How do I set a cost cap on Meta ads?
Derive it from unit economics, never from a benchmark. Compute contribution margin per delivered order: that number is your breakeven CPA and the absolute ceiling for any cap. Subtract the profit you want to keep per order to get your allowable CPA, and set the cap there. A €40 AOV store with €17 of margin aiming for €6 profit per order caps at €11, not at a round number that felt safe.
Why is my cost cap campaign not spending?
Because the auction cannot buy conversions at your cap. That is information, not a bug: Meta only spends when it predicts results at or under the cost you set, so a cap below what your creative and offer can clear produces silence. Check that the cap sits at your true allowable CPA, give the campaign budget headroom, then fix the real constraint: stronger creative, a better offer, a higher AOV. Raising the cap past breakeven just buys losses.
Is CBO or ABO better for testing new creative?
ABO. Campaign budget optimization moves spend toward whatever it predicts will win right now, which means a new concept can die with €5 of spend and no real read. Ad set budgets guarantee each concept a fair test before the verdict. We test in ABO, then promote proven winners into the consolidated CBO or ASC scaling campaign, where ruthless reallocation is exactly what you want.

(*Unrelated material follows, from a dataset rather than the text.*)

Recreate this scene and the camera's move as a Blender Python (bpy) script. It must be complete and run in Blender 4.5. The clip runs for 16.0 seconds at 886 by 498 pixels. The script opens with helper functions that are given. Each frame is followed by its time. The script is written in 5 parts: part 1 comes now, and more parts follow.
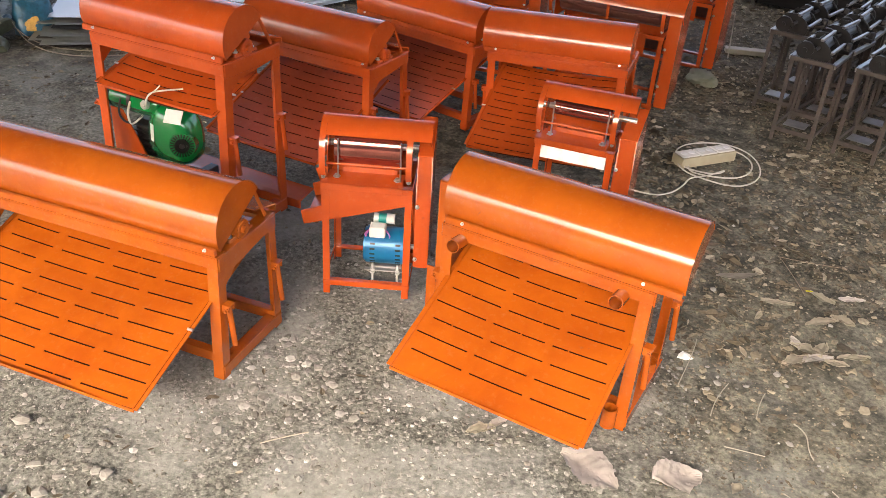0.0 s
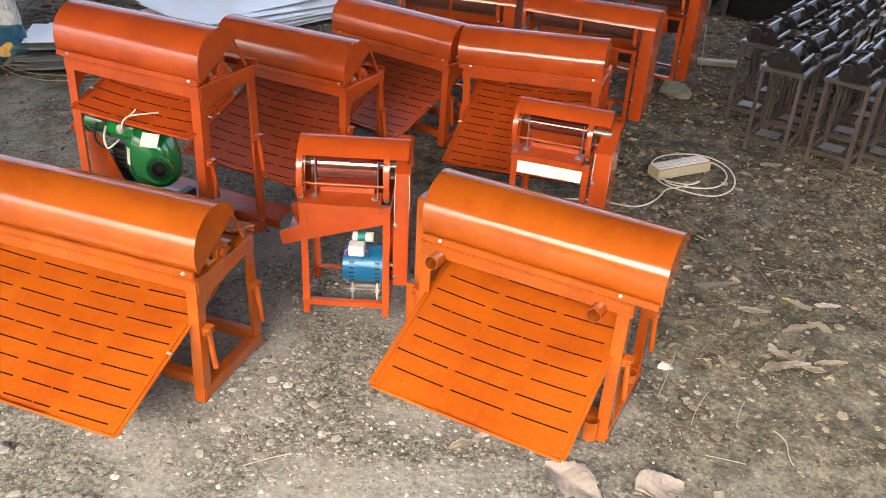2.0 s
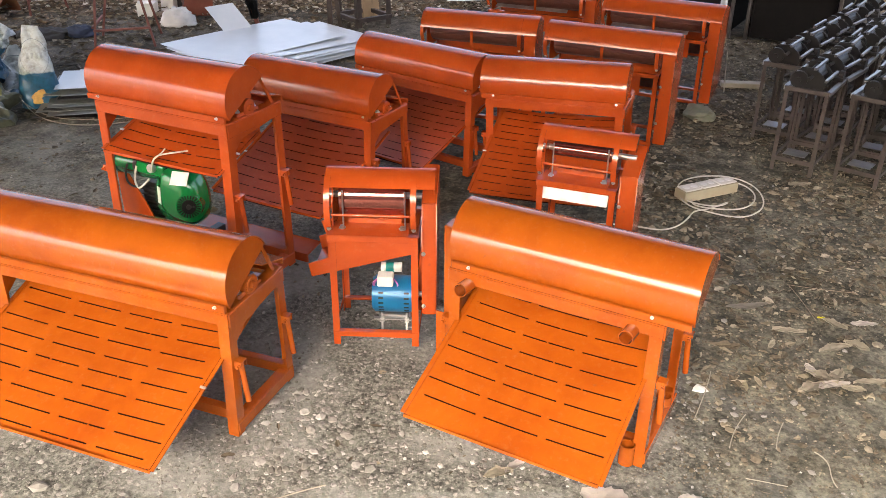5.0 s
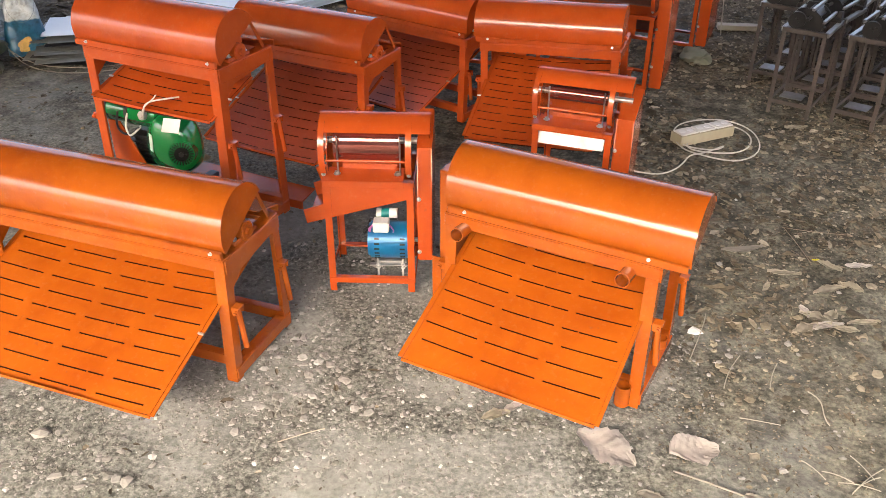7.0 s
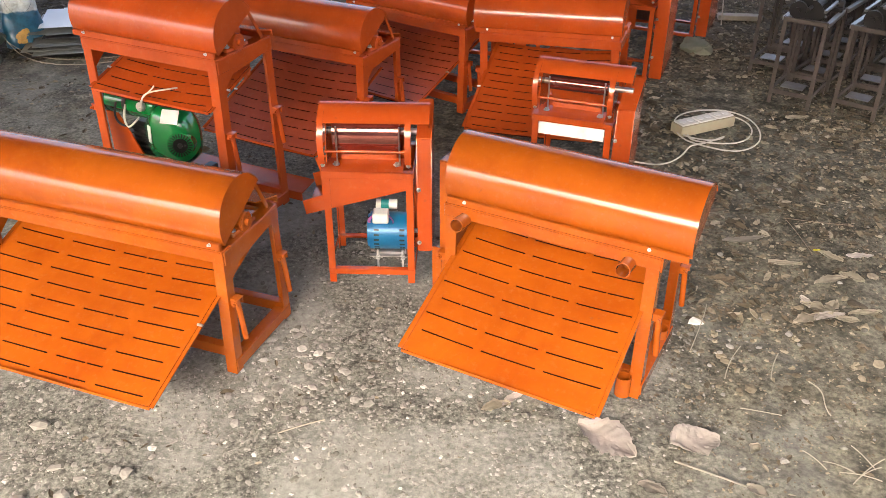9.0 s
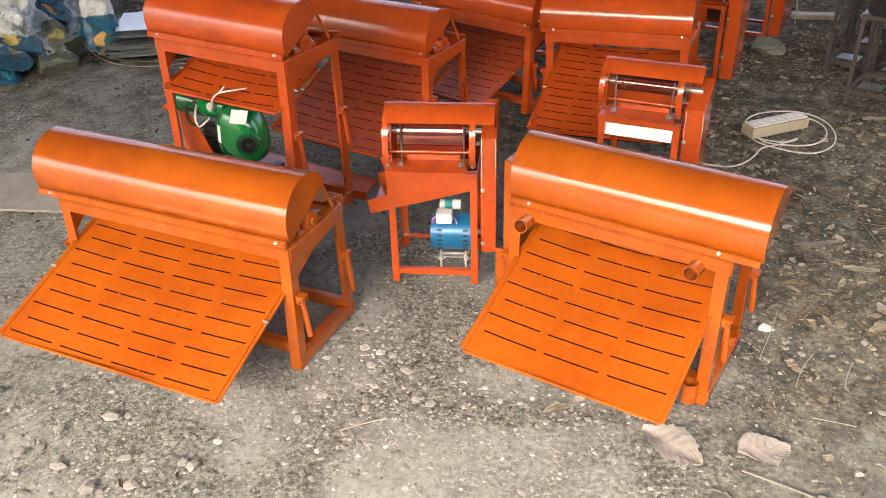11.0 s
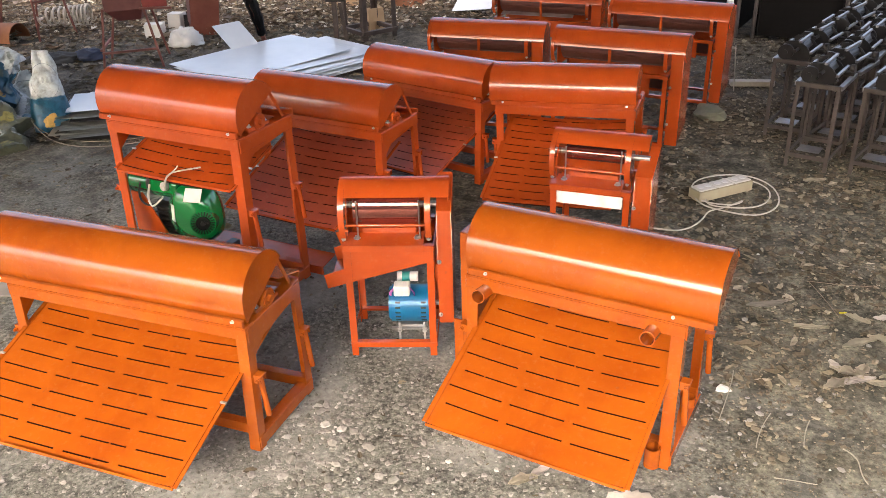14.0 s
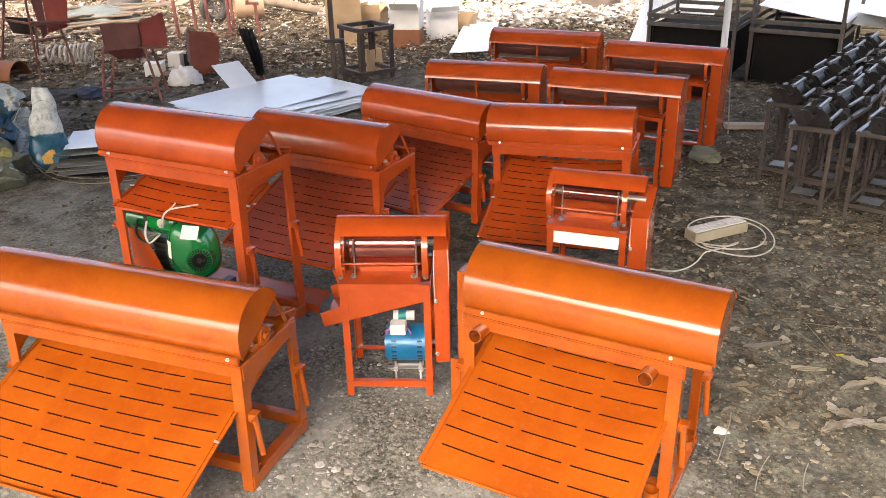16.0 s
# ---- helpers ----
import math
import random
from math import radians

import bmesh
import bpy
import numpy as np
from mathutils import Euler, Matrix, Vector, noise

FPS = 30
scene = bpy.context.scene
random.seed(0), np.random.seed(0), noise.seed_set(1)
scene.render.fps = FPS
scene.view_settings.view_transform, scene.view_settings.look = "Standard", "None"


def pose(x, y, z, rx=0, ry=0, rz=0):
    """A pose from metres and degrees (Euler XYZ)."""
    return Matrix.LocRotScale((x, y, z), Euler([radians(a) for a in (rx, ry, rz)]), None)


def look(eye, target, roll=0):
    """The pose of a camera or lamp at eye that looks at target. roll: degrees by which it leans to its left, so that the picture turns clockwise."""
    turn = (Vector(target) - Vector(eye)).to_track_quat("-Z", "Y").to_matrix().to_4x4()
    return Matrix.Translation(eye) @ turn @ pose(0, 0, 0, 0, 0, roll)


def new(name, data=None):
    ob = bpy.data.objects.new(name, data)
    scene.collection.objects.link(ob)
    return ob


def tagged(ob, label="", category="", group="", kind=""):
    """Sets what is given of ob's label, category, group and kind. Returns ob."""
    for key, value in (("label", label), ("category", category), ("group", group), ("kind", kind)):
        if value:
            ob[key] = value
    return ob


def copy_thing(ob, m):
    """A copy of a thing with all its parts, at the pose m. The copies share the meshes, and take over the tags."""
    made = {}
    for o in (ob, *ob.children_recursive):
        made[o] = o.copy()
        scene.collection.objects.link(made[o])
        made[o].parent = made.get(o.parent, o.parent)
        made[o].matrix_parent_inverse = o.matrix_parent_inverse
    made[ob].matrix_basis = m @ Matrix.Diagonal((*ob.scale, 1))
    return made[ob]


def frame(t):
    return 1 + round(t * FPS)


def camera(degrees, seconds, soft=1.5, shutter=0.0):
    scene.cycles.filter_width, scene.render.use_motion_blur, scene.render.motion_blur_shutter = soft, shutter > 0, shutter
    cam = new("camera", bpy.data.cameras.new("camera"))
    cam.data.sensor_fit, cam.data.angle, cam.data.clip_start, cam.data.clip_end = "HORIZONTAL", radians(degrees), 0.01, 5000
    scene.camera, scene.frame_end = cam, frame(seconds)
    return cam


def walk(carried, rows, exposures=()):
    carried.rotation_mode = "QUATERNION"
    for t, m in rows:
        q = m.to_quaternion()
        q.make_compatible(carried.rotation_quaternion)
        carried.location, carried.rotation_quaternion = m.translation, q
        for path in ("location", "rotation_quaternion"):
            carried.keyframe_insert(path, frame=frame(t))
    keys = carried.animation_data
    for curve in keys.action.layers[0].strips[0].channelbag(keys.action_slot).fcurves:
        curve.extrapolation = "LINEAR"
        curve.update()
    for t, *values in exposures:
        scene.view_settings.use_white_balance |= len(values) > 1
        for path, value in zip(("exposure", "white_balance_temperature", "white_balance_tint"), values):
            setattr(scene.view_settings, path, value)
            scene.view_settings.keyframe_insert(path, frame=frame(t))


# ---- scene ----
cam = camera(54.98, 16.0, soft=0.8)
PATH = [
    (0.0, pose(-0.0013, 0.0115, 1.7152, 59.053, -3.389, 2.134)),
    (0.5, pose(0.0076, 0.0129, 1.7221, 58.339, -3.005, 1.735)),
    (1.0, pose(0.0098, 0.0079, 1.7282, 57.790, -2.922, 1.653)),
    (1.5, pose(-0.0022, 0.0128, 1.7102, 58.527, -3.072, 1.109)),
    (2.0, pose(0.0106, 0.0033, 1.7268, 60.169, -2.764, 0.410)),
    (2.5, pose(0.0022, -0.0081, 1.7159, 63.960, -1.452, 0.550)),
    (3.0, pose(0.0074, -0.0130, 1.7197, 66.856, 0.344, 1.481)),
    (3.5, pose(0.0045, 0.0098, 1.7114, 66.246, 0.956, 1.815)),
    (4.0, pose(0.0020, 0.0120, 1.7083, 63.334, 0.318, 1.565)),
    (4.5, pose(0.0002, 0.0127, 1.7075, 62.774, -0.329, 1.403)),
    (5.0, pose(0.0084, -0.0081, 1.7138, 62.373, -0.399, 1.202)),
    (7.5, pose(0.0015, -0.0083, 1.6904, 58.687, -0.160, 0.564)),
    (8.0, pose(0.0037, -0.0076, 1.6850, 58.962, -0.181, 0.561)),
    (8.5, pose(0.0046, -0.0049, 1.6883, 58.654, -0.060, 0.535)),
    (9.0, pose(0.0031, -0.0032, 1.6876, 58.478, -0.043, 0.544)),
    (9.5, pose(-0.0003, -0.0043, 1.6835, 58.248, 0.591, 0.975)),
    (10.0, pose(0.0007, -0.0002, 1.6814, 58.371, 1.898, 2.694)),
    (12.5, pose(-0.0109, 0.0011, 1.6800, 61.387, 1.362, 5.533)),
    (13.0, pose(-0.0112, -0.0074, 1.6971, 63.963, 2.969, 4.973)),
    (13.5, pose(-0.0078, 0.0010, 1.6921, 63.347, 3.643, 3.242)),
    (14.0, pose(-0.0033, -0.0025, 1.6970, 63.126, 1.708, 1.037)),
    (14.5, pose(-0.0072, -0.0058, 1.6969, 64.542, 1.018, 0.382)),
    (15.0, pose(-0.0063, -0.0045, 1.6964, 65.375, 1.122, 0.698)),
    (15.5, pose(-0.0062, -0.0039, 1.6949, 65.698, 1.186, 0.880)),
    (16.0, pose(-0.0096, -0.0033, 1.6952, 65.783, 1.183, 0.925)),
]
walk(cam, PATH, exposures=[(0.0, 2.75, 7150, 10), (3.0, 2.76, 7150, 10), (3.5, 2.62, 7150, 10), (4.0, 2.79, 7150, 10), (16.0, 2.78, 7150, 10)])

# ---- light ----
world = bpy.data.worlds.new("overcast")
scene.world = world
world.use_nodes = True
wn = world.node_tree.nodes
wl = world.node_tree.links
sky = wn.new("ShaderNodeTexSky")
sky.sky_type = "NISHITA"
sky.sun_disc = False
sky.sun_elevation = radians(41)
sky.sun_rotation = radians(202)
sky.air_density = 0.6
sky.dust_density = 9.0
sky.ozone_density = 0.2
wl.new(sky.outputs[0], wn["Background"].inputs[0])
wn["Background"].inputs[1].default_value = 0.15
sun = new("sun", bpy.data.lights.new("sun", "SUN"))
sun.data.energy = 0.62
sun.data.angle = radians(34)
sun.data.color = (1.0, 0.975, 0.94)
sun.matrix_world = look((-1.6, -3.95, 3.7), (0, 0, 0))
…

How fast can I increase Meta ad budgets without breaking performance?
Operator practice, not platform spec: on lowest-cost campaigns we hold vertical steps to roughly 20-30% every two to three days, because large budget jumps count as significant edits and can push ad sets back into learning. Cost-capped campaigns tolerate faster increases, since the cap holds your economics while budget only opens the throttle. When CPA rises and stays risen after a step, stop climbing and scale horizontally instead.